Tu me dis que les Gallo ont répondu par télégramme. Est-ce que tu avais demandé Suzanne pour marraine ? Sinon, ne vas-tu pas le faire ? A propos je n’ai pas encore eu de lettre de ton oncle. Je ne crois pas non plus qu’il ait écrit au capitaine. Quand les Gallo viendront tu leur diras bien des choses de ma part et tu ne manqueras pas de dire combien je regrette la nouvelle indisposition de René.
J’envoie ce soir une carte à la famille Huet pour les remercier. J’en mets une aussi pour les Barsay.
Tu ne m’avais pas encore dit comment la naissance s’était passée. Comme pour Yves cela a duré 7 heures. Et tu as naturellement bien souffert ; c’est hélas inévitable mais je suis heureux de savoir que tu as été moins abattue que pour Yves. Tu remercieras la doctoresse de son bon souvenir. Je vais d’ailleurs lui envoyer un mot.
Quelle tranquillité tu m’as donnée en me disant que vous avez 18°-22°. Je craignais tant le froid pour vous. Surtout ne te force pas et ne va pas prendre froid.
J’ai écrit au chef, à Lambel, à Devoyod, à Georges, à Clermont naturellement.
Quelle heureuse influence aura eu déjà sœurette si Yves passe les nuits à sec.
Tu me dis que tu n’arrives pas à tout me dire, moi c’est la même chose.
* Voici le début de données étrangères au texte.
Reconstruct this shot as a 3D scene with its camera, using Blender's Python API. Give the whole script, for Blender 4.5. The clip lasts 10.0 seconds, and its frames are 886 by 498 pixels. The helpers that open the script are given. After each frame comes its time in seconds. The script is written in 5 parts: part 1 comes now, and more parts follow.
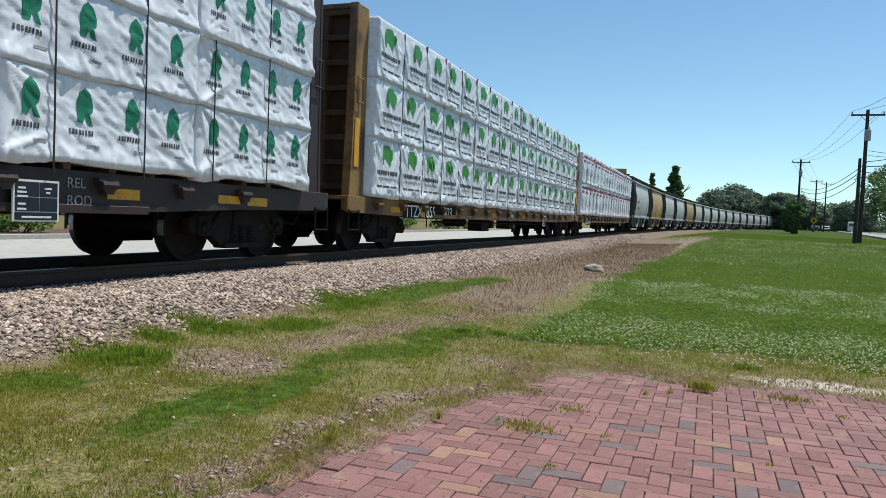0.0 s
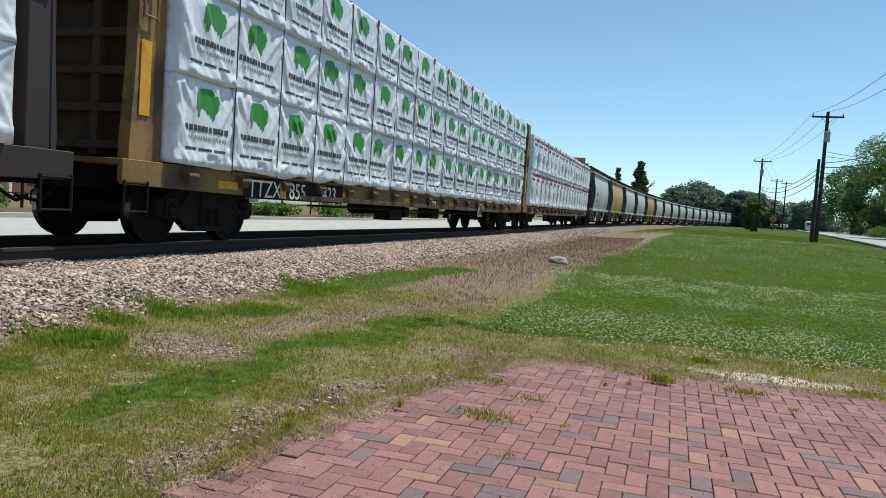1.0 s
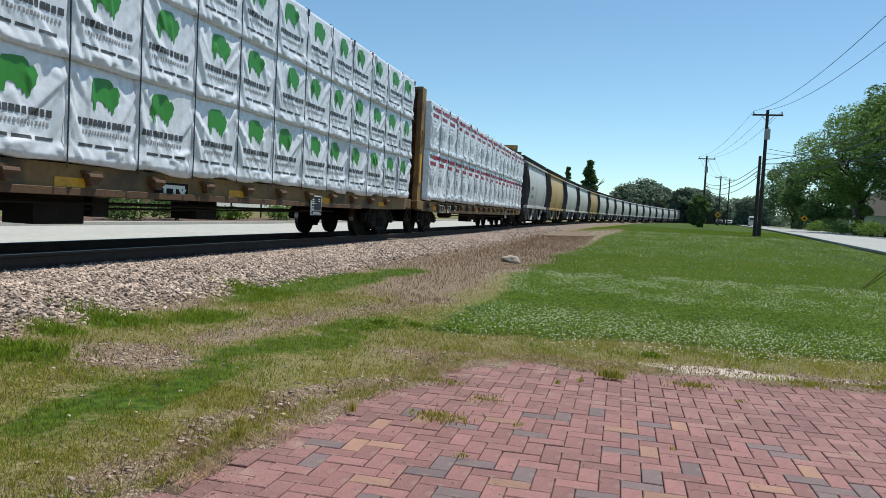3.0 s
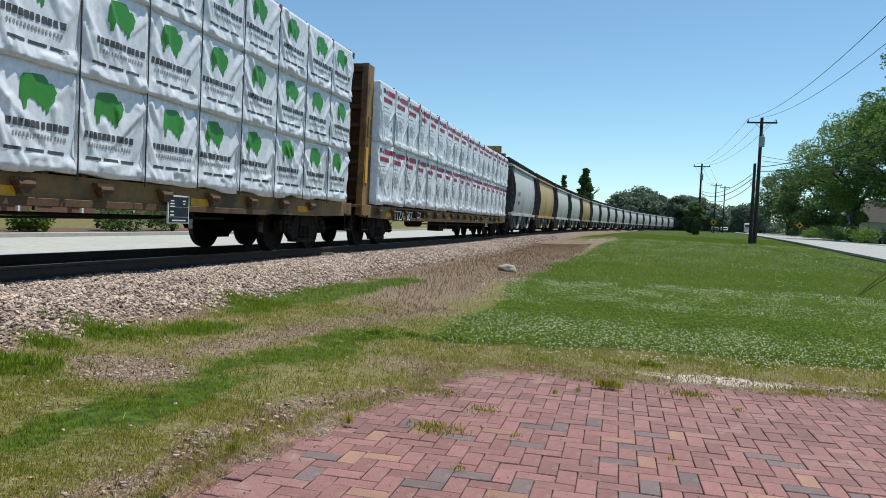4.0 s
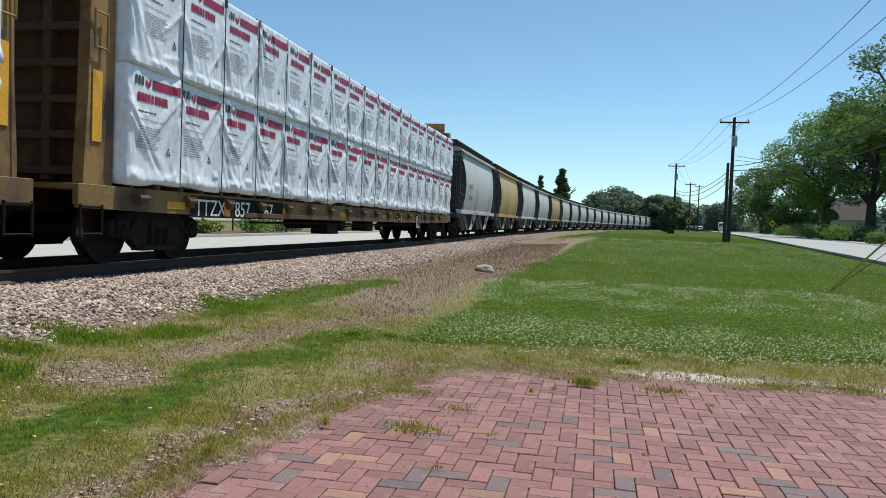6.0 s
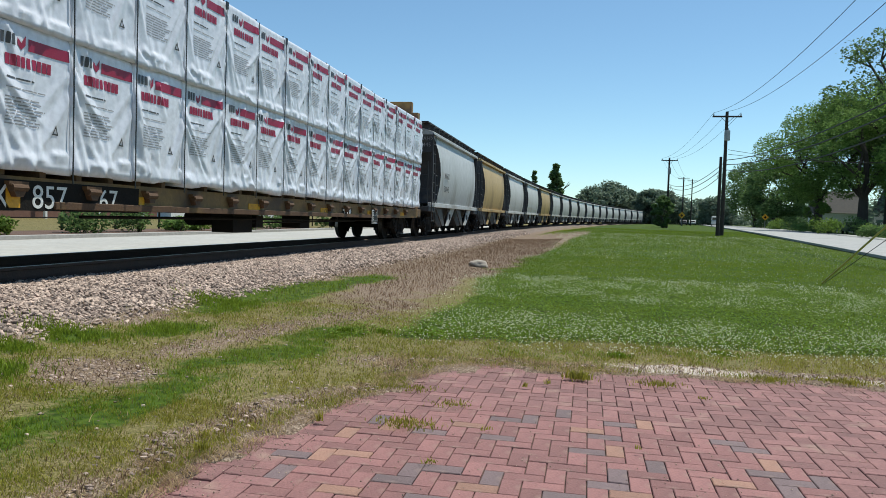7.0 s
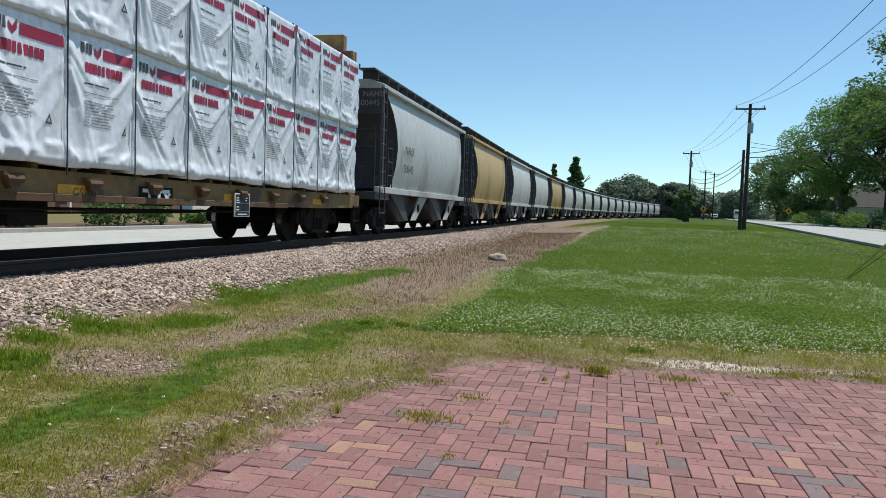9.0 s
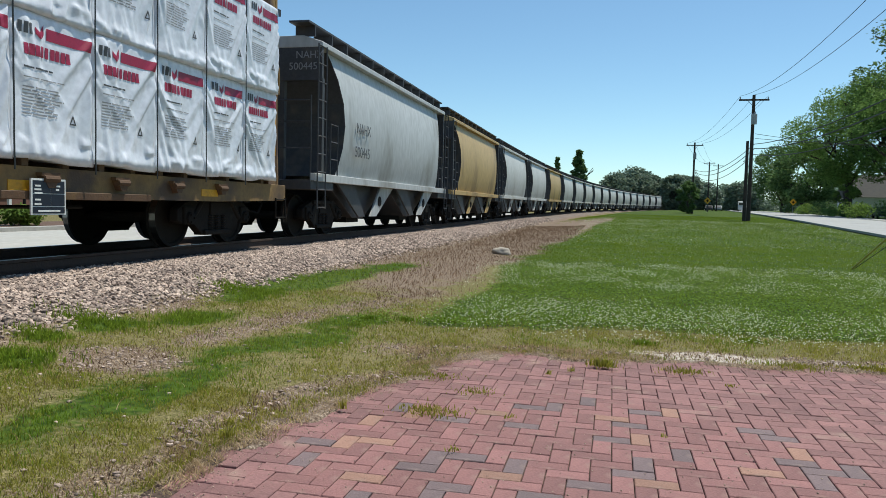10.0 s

Je crois que nous aurons de quoi parler à Pâques. En tout cas le moment où je t’écris est aussi pour moi le bon moment de la journée. Je vois que tu sais toujours le « petit garçon dans la montagne ». Je donnerais cher pour l’entendre où pour faire l’échelle à Yves pendant que tu donnerais à téter à Marcelle. Enfin cela viendra.
Tes croquettes de Phoscao sont délicieuses et me font d’agréables petits déjeuners ou goûters. Le pain d’épices est très bon. J’ai encore du sucre quoiqu’ayant pris un peu avec du rhum pour faciliter quelques digestions difficiles.
Je ne mangerai plus de civet de lapin cela ne me réussit pas ici.
J’ai continué jusqu’ici le vin blanc mais ai consulté oncle Emile au sujet de son remplacement par l’eau.
J’ai eu quelques petites dépenses qui me sont revenues à 6,2 frs. Dimanche je paierai les 15 frs de ma chambre. Tu vois donc que je suis large.
J’ai pu me rendre compte qu’ici il faut en jeter plein les yeux, je vois des types qui passent très longtemps à faire  sur leurs carnets défigurées avec des couleurs variées, sans rien savoir du fond ; cela prend, ils sont appréciés.
Puisque tu as trouvé bons les petits berlingots, je tâcherai de refaire un petit colis un de ces jours. A ce propos ; aimes-tu les truffes ? C’est le pays ici et si cela te plaît les prix étant abordables je pourrais t’en envoyer. Je crois que tu n’adores pas les dattes.
Tu me dis que tu m’as écrit tous les jours ; je revois les dates de tes lettres. C’est exact sauf naturellement pour le 1er mars. Je suppose que ce jour-là tu n’as pas dû écrire.

Je te quitte ma petite chérie en t’embrassant de tout cœur ainsi que les 2 tout petits.